Saturday, December 16, 2017
Tampa Bay Buccaneers

Bucs coach Greg Schiano plans to buck pass-happy trend

There's still much to learn about Greg Schiano, but here's something we can unequivocally say about the Bucs' new coach: He is not one to cave to peer pressure.

While at Rutgers, Schiano resisted the spread offense that now is widespread in college and high school, instead running a pro-style offense.

And now that he occupies the corner office at One Buc Place, Schiano has no plans to employ an offense that resembles many of today's pass-happy NFL schemes.

In an era in which offensive records are falling at a breakneck pace, Schiano is sticking to his principles. The Bucs will run the ball, then run it some more. Yes, QB Josh Freeman has a big arm, and WR Vincent Jackson — the centerpiece of the team's recent foray into free agency — specializes in catching deep balls.

But based on what Schiano has shared about his offensive philosophy, it's not hard to tell what his intentions are.

"Punting is okay. We have a great punter (Michael Koenen)," he said. "Scoring drives, they may be one series, they may be two series, they may be three series. If you punt the ball and get the ball back in better position, the drive just continues and you put it in the end zone."

But is this a realistic approach in a pass-first league? Schiano believes it is. But it's worth noting he's willing to be flexible.

"I do believe at times the best way to play is keep-away, especially with the quarterbacks we have in our division," Schiano said. "But if you look back, when we had guys (at Rutgers) like (WR) Kenny Britt, we were the first team in NCAA history to have a 3,000-yard quarterback, a 2,000-yard running back and two 1,000-yard receivers. So we'll throw it around when we have the guys to do it and when you have the quarterback to do it. I think it'll be a good mix."

But if you had questions about what to expect from the offense, think 49ers and Ravens more than Patriots and Packers: run first with a successful but selective passing game.

DOES IT MATTER? You might have heard that LSU CB Morris Claiborne, a prime candidate for the Bucs' No. 5 overall draft pick, reportedly scored a 4 on the 50-question Wonderlic intelligence test given at the combine.

It's unfortunate his low score became public because it does nothing but suggest he is dumb and subjects him to public ridicule. As for if the score should be a red flag, the answer is most likely no. Claiborne is not a quarterback or offensive lineman, positions that require a heavy volume of learning.

But as far as the Bucs are concerned, they have an asset that will ensure they make an educated decision on Claiborne. His college position coach, Ron Cooper, now is Tampa Bay's defensive backs coach. If Claiborne has issues with grasping concepts, no one is in better position to help than Cooper.

Despite all the hubbub, the conventional wisdom says the Bucs will pick Claiborne if the Browns take Alabama RB Trent Richardson at No. 4.

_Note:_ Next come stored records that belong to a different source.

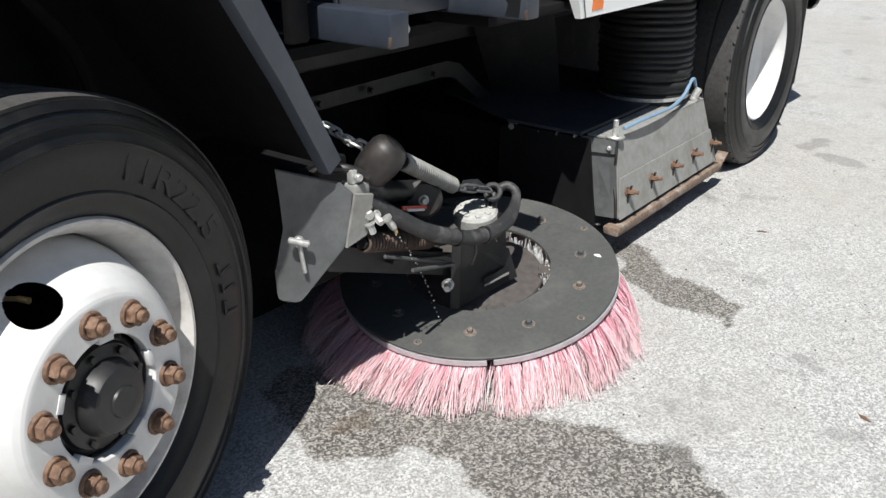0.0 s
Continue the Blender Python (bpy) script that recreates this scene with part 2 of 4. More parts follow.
    turf = mixc(nt, ramp(nt, noise_of(nt, 0.35, 4), 0.42, 0.6), turf, (0.20, 0.185, 0.10))
    col = mixc(nt, ramp(nt, edge.outputs[0], 22.6, 22.9), col, turf)
    L(col, p.inputs["Base Color"])
    L(ramp(nt, wet, 0, 1, 0.9, 0.5), p.inputs["Roughness"])
    b = nt.nodes.new("ShaderNodeBump")
    b.inputs["Strength"].default_value, b.inputs["Distance"].default_value = 0.7, 0.004
    h = mixc(nt, 0.5, pit, bw.outputs[0])
    L(h, b.inputs["Height"])
    L(b.outputs[0], p.inputs["Normal"])
    return m


ground_mat = ground_material()


# ---- mesh helpers ----
def thing(name, label, category, place=(0, 0, 0), group="", kind=""):
    ob = new(name)
    ob.empty_display_size = 0.1
    ob.location = place
    return tagged(ob, label, category, group, kind)


def part(name, bm, material, parent=None, label="", smooth=30, place=None):
    me = bpy.data.meshes.new(name)
    bmesh.ops.recalc_face_normals(bm, faces=bm.faces[:])
    if smooth:
        for f in bm.faces:
            f.smooth = True
        for e in bm.edges:
            if len(e.link_faces) == 2 and e.calc_face_angle(0) > radians(smooth):
                e.smooth = False
    bm.to_mesh(me)
    bm.free()
    me.materials.append(material)
    ob = new(name, me)
    if parent is not None:
        ob.parent = parent
    if place is not None:
        ob.matrix_basis = place
    return tagged(ob, label)


def again(ob, place):
    """Another piece on the same mesh."""
    o = ob.copy()
    scene.collection.objects.link(o)
    o.matrix_basis = place
    return o


def box(bm, lo, hi, bevel=0.004, m=None, segments=2):
    lo, hi = Vector(lo), Vector(hi)
    got = bmesh.ops.create_cube(bm, size=1, matrix=Matrix.Translation((lo + hi) / 2) @ Matrix.Diagonal((*(hi - lo), 1)))
    vs = got["verts"]
    if bevel:
        es = list({e for v in vs for e in v.link_edges})
        r = bmesh.ops.bevel(bm, geom=es, offset=bevel, segments=segments, affect="EDGES", profile=0.5)
        vs = list({v for f in r["faces"] for v in f.verts} | {v for v in vs if v.is_valid})
    if m is not None:
        bmesh.ops.transform(bm, matrix=m, verts=vs)
    return bm


def slab(bm, outline, thick, m=None, bevel=0.0):
    """A plate: outline in the plane of x, y, from z = 0 to z = thick, then moved by m."""
    lo = [bm.verts.new((x, y, 0)) for x, y in outline]
    hi = [bm.verts.new((x, y, thick)) for x, y in outline]
    n = len(outline)
    top = bm.faces.new(hi)
    bm.faces.new(lo[::-1])
    for i in range(n):
        bm.faces.new((lo[i], lo[(i + 1) % n], hi[(i + 1) % n], hi[i]))
    vs = lo + hi
    if bevel:
        r = bmesh.ops.bevel(bm, geom=list(top.edges), offset=bevel, segments=2, affect="EDGES")
        vs = list({v for f in r["faces"] for v in f.verts} | {v for v in vs if v.is_valid})
    if m is not None:
        bmesh.ops.transform(bm, matrix=m, verts=vs)
    return bm


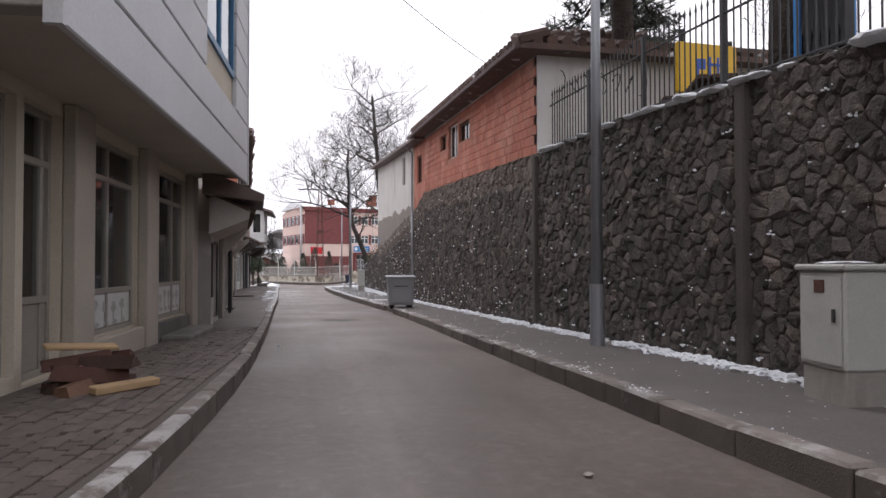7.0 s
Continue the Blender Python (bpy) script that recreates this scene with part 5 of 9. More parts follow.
k_open = [(ky(5.85), ky(7.8), 1.04, 3.4), (ky(8.5), ky(9.5), 0.45, 3.3), (1.0, 5.0, 0.9, 3.3)]
K.wall("plaster_white", 0, K.len, -0.3, 4.0, k_open)
K.wall("wall_orange", 0, K.len, 4.0, 9.5, [(ky(6.4), ky(7.4), 4.1, 6.2)])
K.shell("plaster_white", 0, K.len, -0.3, 9.5, 8)
K.lining(0.8, K.len - 0.3, 0.5, 3.5, 0)
K.window(ky(5.85), ky(7.8), 1.04, 3.4, d=-0.03, cols=2, trans=2.84, mat="pvc_white", sill=None, bar=0.09, curtain=(0.55, 0.95), pane="glass_clear")
K.window(1.0, 5.0, 0.9, 3.3, cols=3, mat="pvc_white", sill=None)
K.window(ky(8.5), ky(9.35), 0.45, 3.3, d=-0.08, cols=1, trans=2.5, panel=1.3, mat="pvc_white", sill=None, bar=0.1, label="white glazed shop door")
K.boxes("door_jamb", "wood_dark", [(ky(9.36), ky(9.5), -0.2, -0.02, 0.4, 3.3)], c=0.01)
for y, w, mm in ((5.7, 0.055, "metal_dark"), (7.98, 0.075, "blue_paint"), (8.42, 0.05, "wood_dark"), (4.62, 0.06, "metal_dark")):
    K.box("post", mm, ky(y) - w / 2, ky(y) + w / 2, 0.003, 0.12, 0.3, 3.5, c=0.012)
K.boxes("plinth", "pvc_white", [(ky(5.76), ky(7.9), 0.003, 0.02, 0.4, 1.02)], "white panel below the shop window", c=0.006)
K.boxes("pilaster", "plaster_white", [(ky(8.08), ky(8.36), 0.003, 0.09, 0.2, 3.4)], c=0.012)
nb_ = K.sign("notice_board", ky(4.78), ky(5.6), 1.45, 2.65, 0.05, "sign_white", "white notice board in a red-brown frame, faded print", [(ky(4.85), ky(5.53), 2.2, 2.3, "sign_blue")], 0.05)
for k, (a, b, c, e) in enumerate(((4.9, 5.1, 1.55, 1.78), (5.0, 5.15, 1.85, 2.05), (5.3, 5.48, 1.95, 2.12), (5.15, 5.3, 1.6, 1.7))):
    for q in range(4):
        z = c + (e - c) * q / 4
        part("motif", Shape().box(K.p(ky(a) + 0.02 * (q % 3), 0.05, z), K.p(ky(b) - 0.03 * ((q + k) % 2), 0.056, z + (e - c) * 0.19)), ("cabinet_grey", "galv", "sign_blue", "cabinet_grey")[(q + k) % 4], nb_)
for a, b, c, e in ((4.72, 5.66, 2.65, 2.71), (4.72, 5.66, 1.39, 1.45), (4.72, 4.78, 1.45, 2.65), (5.6, 5.66, 1.45, 2.65)):
    part("frame", Shape().box(K.p(ky(a), 0.003, c), K.p(ky(b), 0.075, e), c=0.006), "rust", nb_)
for cs, cz, rr0, sd in ((5.2, 0.95, 0.22, 1), (5.5, 0.98, 0.12, 6), (4.9, 0.5, 0.2, 3)):
    ring = [(0.9 + 0.55 * noise.noise(Vector((math.cos(a) * 1.6, math.sin(a) * 1.6, sd)))) * rr0 for a in np.linspace(0, 2 * math.pi, 28, endpoint=False)]
    vs = [K.p(ky(cs) + r * math.cos(a), 0.006, cz + r * math.sin(a)) for r, a in zip(ring, np.linspace(0, 2 * math.pi, 28, endpoint=False))]
    part("bare_patch", Shape().add([K.p(ky(cs), 0.007, cz)] + vs, [(0, i + 1, (i + 1) % 28 + 1) for i in range(28)]), "concrete", K.root, "grey cement patch")
# balcony
K.boxes("balcony_slab", "concrete", [(-0.2, ky(9.55), 0.0, 0.62, 3.86, 4.02)], "stained concrete balcony slab", c=0.015)
part("balcony_fascia", Shape().add([K.p(s, d, z) for s in (-0.2, ky(9.6)) for d, z in ((0.56, 3.82), (0.66, 3.86), (0.66, 4.03), (0.6, 4.05))], [(0, 1, 2, 3), (4, 7, 6, 5), (0, 4, 5, 1), (1, 5, 6, 2), (2, 6, 7, 3), (3, 7, 4, 0)]), "wall_orange", K.root, "red-brown sheet edging")
part("rolled_awning", Shape().tube(K.p(ky(5.3), 0.32, 3.62), K.p(ky(8.4), 0.32, 3.62), 0.17, n=14), "dark_blue", K.root, "rolled dark blue awning", smooth=True)
rail = part("balcony_rail", Shape().box(K.p(0, 0.56, 4.95), K.p(ky(9.5), 0.62, 5.0), c=0.01), "blue_paint", K.root, "blue and orange balcony railing")
for k in range(52):
    s = 0.1 + k * 0.255
    part("baluster", Shape().box(K.p(s, 0.58, 4.06), K.p(s + 0.03, 0.605, 4.95)) if k == 0 else BAL, "wall_orange", rail, m=None if k == 0 else Matrix.Translation((k * 0.255, 0, 0)))
    if k == 0:
        BAL = rail.children[0].data
part("end_post", Shape().box(K.p(ky(9.45), 0.5, 4.06), K.p(ky(9.5), 0.62, 5.3), c=0.01), "blue_paint", rail)
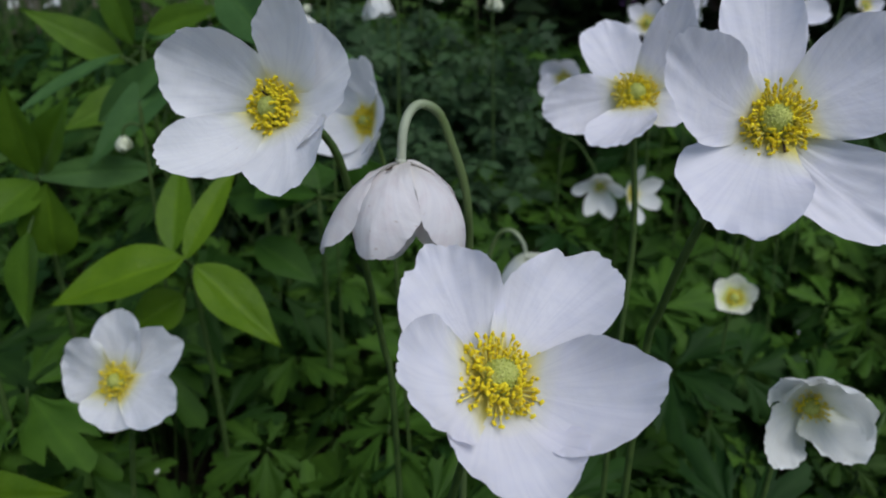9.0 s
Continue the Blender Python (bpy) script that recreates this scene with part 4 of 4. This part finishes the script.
# ---- scraps fallen on the leaves ----
def scrap(place, normal, size, mat, label, name="petal_scrap", slim=0.7):
    """A small curled scrap that lies on a leaf."""
    n = Vector(normal).normalized()
    r2 = random.Random(int(place[0] * 1e4))
    side = n.orthogonal().normalized()
    m = Matrix((side, n.cross(side), n)).transposed().to_4x4()
    verts, faces = [], []
    for i in range(5):
        for k in range(4):
            x, y = (i / 4 - 0.5) * size, (k / 3 - 0.5) * size * slim * (1 - 0.6 * (i / 2 - 1) ** 2)
            verts.append((x, y, 0.0004 + 1.2 / size * x * x * 0.4 + r2.uniform(0, 0.0002)))
    for i in range(4):
        for k in range(3):
            a = i * 4 + k
            faces.append((a, a + 4, a + 5, a + 1))
    ob = new(name, mesh_of(name, verts, faces, [mat]))
    ob.matrix_basis = Matrix.Translation(place) @ m
    return tagged(ob, label, "petal", "fallen scraps")


for c, n, size in (((0.0896, 0.7501, 0.2426), (0.24, -0.3, 0.92), 0.0028),
                   ((0.1996, 0.612, 0.2453), (-0.09, -0.47, 0.88), 0.0026),
                   ((0.1885, 0.5993, 0.2312), (-0.74, -0.44, 0.5), 0.0018),
                   ((0.154, 0.5741, 0.2297), (-0.53, -0.36, 0.77), 0.002),
                   ((0.3, 0.5616, 0.2484), (-0.57, -0.72, 0.4), 0.0018),
                   ((0.3041, 0.5505, 0.2301), (0.05, -0.86, 0.52), 0.0018),
                   ((0.2711, 0.5682, 0.2324), (-0.23, -0.91, 0.34), 0.0022),
                   ((-0.0241, 0.8009, 0.3431), (-0.04, -0.57, 0.82), 0.0026),
                   ((-0.1297, 0.4092, 0.2071), (0.03, -0.86, 0.51), 0.0032)):
    scrap(c, n, size, FLORET, "tiny white petal scrap fallen on a leaf")
scrap((0.3662, 0.4791, 0.267), (-0.02, -0.69, 0.72), 0.006, YELLOW, "small yellow fallen petal on green leaves", "yellow_petal")
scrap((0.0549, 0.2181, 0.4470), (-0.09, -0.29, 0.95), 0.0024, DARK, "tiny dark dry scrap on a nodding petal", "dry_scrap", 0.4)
# ---- end ----
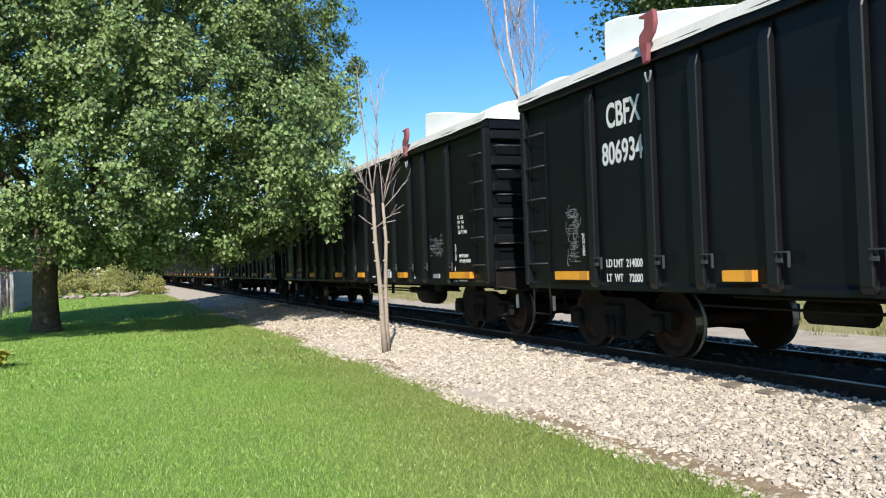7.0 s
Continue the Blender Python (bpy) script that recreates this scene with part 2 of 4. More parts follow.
def build_ground():
    bm = bmesh.new()
    xs = [-2500, -300, -60, -20, -8, 0, 4, 8, 14, 30, 80, 400, 2500]
    ys = [-2500, -300, -40, 0, 8, 16, 30, 60, 100, 250, 800, 2500]
    grid = [[bm.verts.new((x, y, 0)) for x in xs] for y in ys]
    for a, b in zip(grid, grid[1:]):
        for i in range(len(xs) - 1):
            bm.faces.new((a[i], a[i + 1], b[i + 1], b[i]))
    tagged(part("ground", bm, LAWN), "mown green lawn running level to the far trees", "lawn", kind="structure")

    # the ballast bank
    rng = np.random.default_rng(3)
    xs = np.concatenate([np.linspace(3.7, 6.6, 40), np.linspace(6.8, 11.1, 22)])
    ys = np.concatenate([np.linspace(-60, 0, 30), np.linspace(0.2, 30, 220), np.linspace(30.5, 330, 200)])
    gx, gy = np.meshgrid(xs, ys)
    wob = 0.10 * np.sin(gy * 0.9) + 0.07 * np.sin(gy * 2.3 + 1) + 0.05 * np.sin(gy * 5.1)
    gz = bed_height(gx + wob * (gx < 5)) + rng.normal(0, 0.008, gx.shape)
    idx = np.arange(gx.size).reshape(gx.shape)
    faces = np.stack([idx[:-1, :-1], idx[:-1, 1:], idx[1:, 1:], idx[1:, :-1]], -1).reshape(-1, 4)
    tagged(new("ballast_bank", numpy_mesh("ballast_bank", np.stack([gx, gy, gz], -1).reshape(-1, 3), faces, BED, True)),
           "pale crushed limestone bank under the railway track", "ballast", kind="structure")

    # strip between and beside the rails, with the train's shade put into its colour
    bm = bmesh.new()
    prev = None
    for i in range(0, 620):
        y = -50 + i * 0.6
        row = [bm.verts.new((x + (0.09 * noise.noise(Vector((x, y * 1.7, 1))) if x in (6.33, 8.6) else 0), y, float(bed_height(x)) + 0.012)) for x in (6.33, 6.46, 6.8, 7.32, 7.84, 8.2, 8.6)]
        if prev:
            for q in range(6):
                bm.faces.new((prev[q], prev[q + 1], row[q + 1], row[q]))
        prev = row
    tagged(part("track_bed", bm, SHADEBALLAST), "ballast bed between the rails, coloured dark for the train's shade", "ballast", kind="structure")

    # brown strip of mulch between lawn and ballast
    bm = bmesh.new()
    prev = None
    for i in range(0, 400):
        y = 0.5 + i * 0.12
        e = 4.02 - 0.10 * math.sin(y * 0.9) - 0.07 * math.sin(y * 2.3 + 1)
        w0, w1 = 0.12 + 0.10 * noise.noise(Vector((0, y, 3))), 0.13 + 0.14 * noise.noise(Vector((5, y * 1.4, 3)))
        row = [bm.verts.new((e - w0, y, 0.004)), bm.verts.new((e + w1 * 0.5, y, float(bed_height(e + w1 * 0.5)) + 0.022)), bm.verts.new((e + w1, y, float(bed_height(e + w1)) + 0.012))]
        if prev:
            bm.faces.new((prev[0], prev[1], row[1], row[0])), bm.faces.new((prev[1], prev[2], row[2], row[1]))
        prev = row
    tagged(part("mulch_edge", bm, DIRT), "narrow strip of brown mulch and dirt along the lawn's edge", "soil", kind="structure")

    # sandy strip behind the track
    bm = bmesh.new()
    for a, b in zip(range(-60, 320, 4), range(-56, 324, 4)):
        w0, w1 = (0.35 * math.sin(q * 0.7) + 0.25 * math.sin(q * 1.9) for q in (a, b))
        v = [bm.verts.new(p) for p in ((10.5, a, 0.03), (12.9 + w0, a, 0.014), (12.9 + w1, b, 0.014), (10.5, b, 0.03))]
        bm.faces.new(v)
    tagged(part("sand_strip", bm, SAND), "bare sandy gravel strip beside the railway", "gravel", kind="structure")
    bm = bmesh.new()
    for a, b in zip(range(-60, 320, 4), range(-56, 324, 4)):
        v = [bm.verts.new(p) for p in ((12.0, a, 0.006), (60, a, 0.006), (60, b, 0.006), (12.0, b, 0.006))]
        bm.faces.new(v)
    tagged(part("verge", bm, DRYGROUND), "rough verge of half-dry grass behind the railway", "verge", kind="structure")


STONE_V = np.array([[1, 0.1, 0], [-0.9, 0.2, 0.1], [0.1, 1, -0.1], [-0.1, -0.95, 0.1], [0.2, 0.1, 0.85], [-0.1, 0, -0.8],
                    [0.65, 0.6, 0.45], [-0.6, -0.55, 0.5]])


def stone_faces():
    bm = bmesh.new()
    for p in STONE_V:
        bm.verts.new(p)
    bmesh.ops.convex_hull(bm, input=bm.verts[:])
    bmesh.ops.triangulate(bm, faces=bm.faces[:])
    bm.verts.index_update()
    v = np.array([p.co[:] for p in bm.verts])
    f = np.array([[q.index for q in g.verts] for g in bm.faces if len(g.verts) == 3])
    bm.free()
    return v, f


def build_stones():
    rng = np.random.default_rng(5)
    v, f = stone_faces()
    sets = []
    for n, x0, x1, y0, y1, size in ((84000, 3.70, 6.45, 1.5, 17, 0.0180), (27000, 3.75, 6.45, 17, 46, 0.025)):
        x, y = rng.uniform(x0, x1, n), rng.uniform(y0, y1, n)
        edge = 3.90 - 0.10 * np.sin(y * 0.9) - 0.07 * np.sin(y * 2.3 + 1) + rng.normal(0, 0.08, n)
        keep = x > edge
        x, y = x[keep], y[keep]
        s = size * rng.lognormal(0, 0.35, len(x))
        z = np.maximum(bed_height(x), 0) + s * 0.35
        sizes = np.stack([s * rng.uniform(0.8, 1.3, len(x)), s * rng.uniform(0.7, 1.1, len(x)), s * rng.uniform(0.5, 0.9, len(x))], -1)
        sets.append(scatter(v, f, np.stack([x, y, z], -1), turn_matrices(rng, len(x), 25), sizes))
    # stones from the near rail to the far bank, darkened to deepen the train's shade
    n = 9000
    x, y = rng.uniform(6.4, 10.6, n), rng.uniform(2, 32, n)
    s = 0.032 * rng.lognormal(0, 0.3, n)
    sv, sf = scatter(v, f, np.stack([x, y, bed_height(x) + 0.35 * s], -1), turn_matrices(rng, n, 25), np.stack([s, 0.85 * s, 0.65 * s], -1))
    tagged(new("track_stones", numpy_mesh("track_stones", sv, sf, SHADEBALLAST)), "ballast stones in and beyond the track, coloured dark for the train's shade", "gravel", kind="stuff")
    off, vs, fs = 0, [], []
    for a, b in sets:
        vs.append(a), fs.append(b + off)
        off += len(a)
    tagged(new("ballast_stones", numpy_mesh("ballast_stones", np.concatenate(vs), np.concatenate(fs), STONE)),
           "loose pale crushed limestone ballast beside the track", "gravel", kind="stuff")


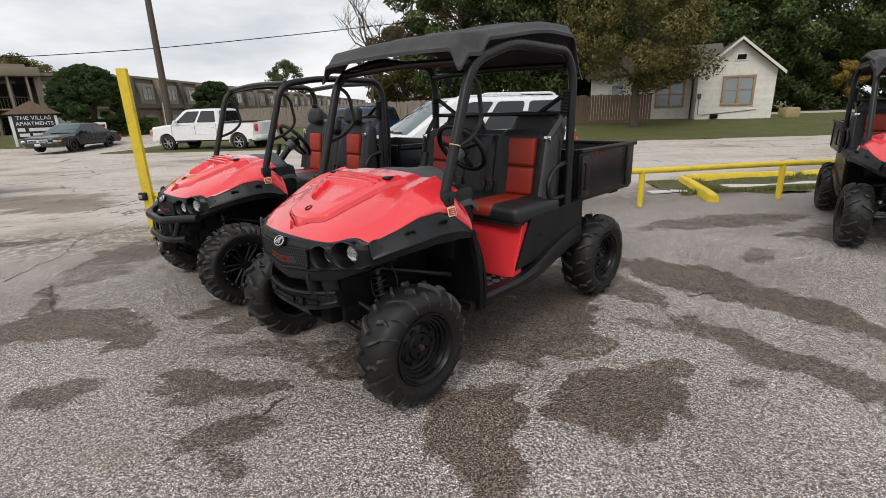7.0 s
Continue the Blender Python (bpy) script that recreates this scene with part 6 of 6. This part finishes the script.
hedge(-26.6, 31.6, 40, 4.2, 1.0, 1.15, 1)
hedge(-30.4, 29.6, 40, 1.8, 0.9, 0.7, 2)

# ---- wooden fence ----
fence_grey = material("weathered_fence_boards", (0.24, 0.20, 0.165), 0.9, vary=0.35, scale=9, grain=40, bump=0.6)
fence_brown = material("brown_fence_boards", (0.19, 0.125, 0.085), 0.9, vary=0.3, scale=9, grain=40, bump=0.6)


def fence_run(a, b, mat, height, label, seed):
    rng = np.random.default_rng(seed)
    t = thing("wooden_fence", pose(0, 0, 0), label, "fence", "wooden fences")
    a, b = Vector(a), Vector(b)
    L = (b - a).length
    d = (b - a).normalized()
    rz = Matrix.Rotation(math.atan2(d.y, d.x), 3, "Z")
    bm = bmesh.new()
    n = int(L / 0.15)
    for k in range(n):
        p = a + d * (L * (k + 0.5) / n)
        h = height + rng.normal(0, 0.025)
        z = float(far_rise(p.y))
        v = rbox(bm, (p.x, p.y, z + h / 2 - 0.05), (0.135, 0.022, h), 0, rz)
        tilt = rng.normal(0, 0.012)
        for q in v:
            q.co += Vector((-d.y, d.x, 0)) * (tilt + 0.0) * (1 + 4 * (q.co.z - z)) * 0.2
    part("boarding", bm, mat, t, "upright weathered boards", 0, "stuff")
    for k in range(int(L / 2.4) + 1):
        p = a + d * min(2.4 * k, L)
        bm = bmesh.new()
        rbox(bm, (p.x + d.y * -0.08, p.y + d.x * 0.08, float(far_rise(p.y)) + height / 2), (0.09, 0.09, height), 0.005, rz)
        part("fence_post", bm, mat, t)


fence_run((-26.0, 42.6, 0), (-10.0, 35.6, 0), fence_grey, 1.75, "long grey weathered board fence", 1)
fence_run((-10.0, 35.6, 0), (2.6, 30.7, 0), fence_grey, 1.8, "grey-brown weathered board fence behind the parked cars", 2)
fence_run((2.7, 30.5, 0), (9.0, 29.4, 0), fence_brown, 1.75, "brown board fence beside the white house", 3)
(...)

DT Okoye, former first-round pick, signs

Free agent DT Amobi Okoye was signed Saturday to a one-year deal, his agent said, adding much-needed depth to a position that has been besieged by injuries the past two seasons. Okoye, 24, who will earn $2 million, helps with depth behind starters Gerald McCoy and Brian Price, both of whom have been injured the past few seasons.

The 10th overall pick by the Texans in 2007, Okoye has started 59 games in five seasons, recording four sacks in a part-time role with the Bears last season. The native Nigerian is considered a disruptive force who is quick off the line of scrimmage.